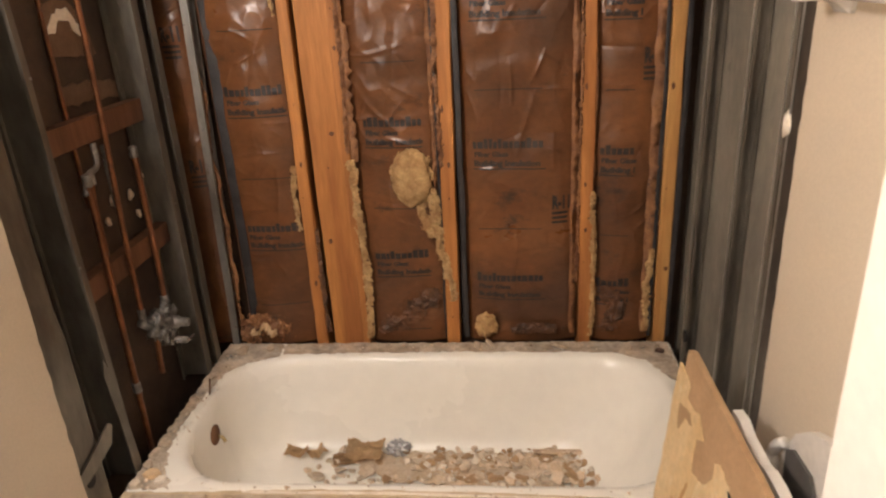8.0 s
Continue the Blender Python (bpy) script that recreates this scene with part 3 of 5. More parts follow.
shreds([(1.30, 0.43), (1.33, 0.50), (1.28, 0.56)], 0.034, 20, "dark torn paper at a batt foot", 0.806, DARK_TORN)
shreds([(0.345, 0.42), (0.34, 0.62), (0.345, 0.80)], 0.010, 23, "dark torn paper edge beside a stud", 0.803, DARK_TORN)
shreds([(0.768, 1.00), (0.762, 1.30), (0.770, 1.60), (0.765, 1.86)], 0.010, 27, "thin torn paper edge on a stud", 0.799, TORN)
shreds([(1.190, 0.60), (1.194, 0.95), (1.196, 1.30), (1.194, 1.80)], 0.007, 28, "thin torn paper edge beside a stud", 0.799, TORN)
shreds([(0.475, 1.05), (0.484, 1.30), (0.480, 1.60), (0.484, 1.86)], 0.008, 30, "thin torn paper edge beside the narrow stud", 0.800, TORN)


crumple = thing("plastic_scrap", (0.10, 0.79, 0.39), "crumpled clear plastic and paper in the tub corner", "debris")
part("scrap", tattered([(0.055, 0.40), (0.11, 0.46), (0.16, 0.425)], 0.040, 45, lambda u, v, h: (u, 0.806 - 2.5 * h, v)), TORN, crumple, "", True)
part("fold", tattered([(0.075, 0.42), (0.12, 0.45), (0.15, 0.42)], 0.014, 47, lambda u, v, h: (u, 0.790 - 2 * h, v)), TAN, crumple, "pale crumpled fold", True)


# ---- steel studs ----
def channel(name, at, flange, web, z0, z1, turn, label, lean=0.0, group="steel studs", far=False):
    """A steel C stud: web, two flanges and lips; its flange faces the room."""
    ob = thing(name, (at[0], at[1], z0), label, "stud", group)
    t, lip = 0.0012, 0.008
    prof = [(0, 0), (flange, 0), (flange, lip), (flange - t, lip), (flange - t, t), (t, t), (t, web - t), (flange - t, web - t), (flange - t, web - lip), (flange, web - lip), (flange, web), (0, web)]
    if far:
        prof = [(flange - u, v) for u, v in prof]
    c, s = round(math.cos(radians(turn))), round(math.sin(radians(turn)))
    bm = bmesh.new()
    rows = []
    for k in range(21):
        z = z0 + (z1 - z0) * k / 20
        w = 0.0018 * noise.noise(Vector((at[0] * 7 + at[1] * 13, z * 4, 0)))
        rows.append([bm.verts.new((at[0] + u * c - v * s + lean * (z - 1.2) * abs(c) + w, at[1] + u * s + v * c + lean * (z - 1.2) * abs(s) + w, z)) for u, v in prof])
    for r0, r1 in zip(rows, rows[1:]):
        for i in range(12):
            bm.faces.new((r0[i], r0[(i + 1) % 12], r1[(i + 1) % 12], r1[i]))
    bm.faces.new(rows[0])
    bm.faces.new(rows[-1][::-1])
    part("profile", bm, BRIGHT_STEEL if name == "steel_strip" else STEEL, ob)
    rng = random.Random(int(at[1] * 977))
    for k in range(5):
        z = z0 + 0.2 + k * (z1 - z0 - 0.4) / 4 + rng.uniform(-0.08, 0.08)
        u = flange * rng.uniform(0.3, 0.7)
        p = (at[0] + u * c, at[1] + u * s, z)
        r = [(0.0, -0.0025), (0.0035, -0.0015), (0.0035, 0.001)]
        if c:
            part("screw", lathe(r, p, "y", 8), LIME, ob)
        else:
            part("screw", lathe([(a, -h if at[0] < 0.7 else h) for a, h in r], p, "x", 8), LIME, ob)
    return ob


# west: flange in the plane of the wall, web running into it
channel("steel_stud", (-0.013, 0.094, 0), 0.019, 0.090, 0.36, 2.3, 90, "dusty steel stud in the opened wall", -0.02, far=True)
channel("steel_stud", (-0.013, 0.585, 0), 0.034, 0.090, 0.36, 2.3, 90, "steel stud beside the room corner", far=True)
channel("steel_stud", (-0.013, 0.665, 0), 0.034, 0.090, 0.36, 2.3, 90, "steel corner stud in the opened wall", far=True)
channel("steel_strip", (0.014, 0.798, 0), 0.024, 0.050, 0.36, 2.02, 0, "bright steel corner stud against the insulation", 0.026)
bm = bmesh.new()
rows = []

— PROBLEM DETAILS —
Nothing but the lines from the one with "Continue the Blender" through the one with "0.014, 47, lambda" should be repeated, and each exactly.

— CORRECT RESPONSE —
Continue the Blender Python (bpy) script that recreates this scene with part 3 of 5. More parts follow.
shreds([(1.30, 0.43), (1.33, 0.50), (1.28, 0.56)], 0.034, 20, "dark torn paper at a batt foot", 0.806, DARK_TORN)
shreds([(0.345, 0.42), (0.34, 0.62), (0.345, 0.80)], 0.010, 23, "dark torn paper edge beside a stud", 0.803, DARK_TORN)
shreds([(0.768, 1.00), (0.762, 1.30), (0.770, 1.60), (0.765, 1.86)], 0.010, 27, "thin torn paper edge on a stud", 0.799, TORN)
shreds([(1.190, 0.60), (1.194, 0.95), (1.196, 1.30), (1.194, 1.80)], 0.007, 28, "thin torn paper edge beside a stud", 0.799, TORN)
shreds([(0.475, 1.05), (0.484, 1.30), (0.480, 1.60), (0.484, 1.86)], 0.008, 30, "thin torn paper edge beside the narrow stud", 0.800, TORN)


crumple = thing("plastic_scrap", (0.10, 0.79, 0.39), "crumpled clear plastic and paper in the tub corner", "debris")
part("scrap", tattered([(0.055, 0.40), (0.11, 0.46), (0.16, 0.425)], 0.040, 45, lambda u, v, h: (u, 0.806 - 2.5 * h, v)), TORN, crumple, "", True)
part("fold", tattered([(0.075, 0.42), (0.12, 0.45), (0.15, 0.42)], 0.014, 47, lambda u, v, h: (u, 0.790 - 2 * h, v)), TAN, crumple, "pale crumpled fold", True)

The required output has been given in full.